Private sector spending on technology is expected to grow only slightly this year, if at all. But according to IDC, the public sector will hand over a hefty US$24 billion worth of business to technology services companies in Europe alone. That’s one-fifth of

the total IT services market. For companies such as Microsoft and IBM, the public sector is now the largest or second largest market segment (it still sometimes falls behind financial services) and the fastest growing.

With a surge in spending to meet self-imposed, high-profile and fast-approaching deadlines to put all services online, government is expected to increase IT spending at an annual rate of 10 per cent through 2005, compared to eight per cent in the private

sector. This differential will widen further as governments redirect funds into technology-intensive programs to tighten security and beef up defence.

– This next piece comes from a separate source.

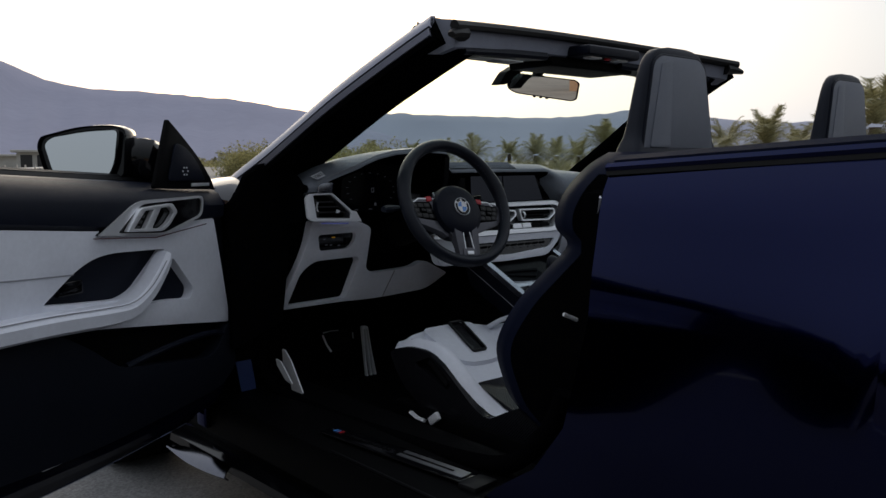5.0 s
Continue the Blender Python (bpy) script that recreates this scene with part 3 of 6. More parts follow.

Okay, it’s no secret that government is a slow market during good times and then suddenly becomes attractive during a downturn. One would nonetheless consider this a great opportunity for the public and private sectors to work to better understand and accommodate each other in order to advance e-government.

There are some encouraging signs. Government is getting better at rising above political dogma when it comes to outsourcing. And with the speed of Web technology implementations these days, there is much less temptation to change specifications halfway through a project. Yet bidding for government tenders remains a slog for most companies.

For their part, the tech companies seem more prepared to meet the public sector halfway. Companies such as Siebel are tailoring their CRM software for government and calling it “citizen relation-ship management” or even “constituent relationship management.” They are also creating sales forces to target the public sector exclusively, which should further help their understanding of the market.

Now if they’d only stop calling them government industry managers.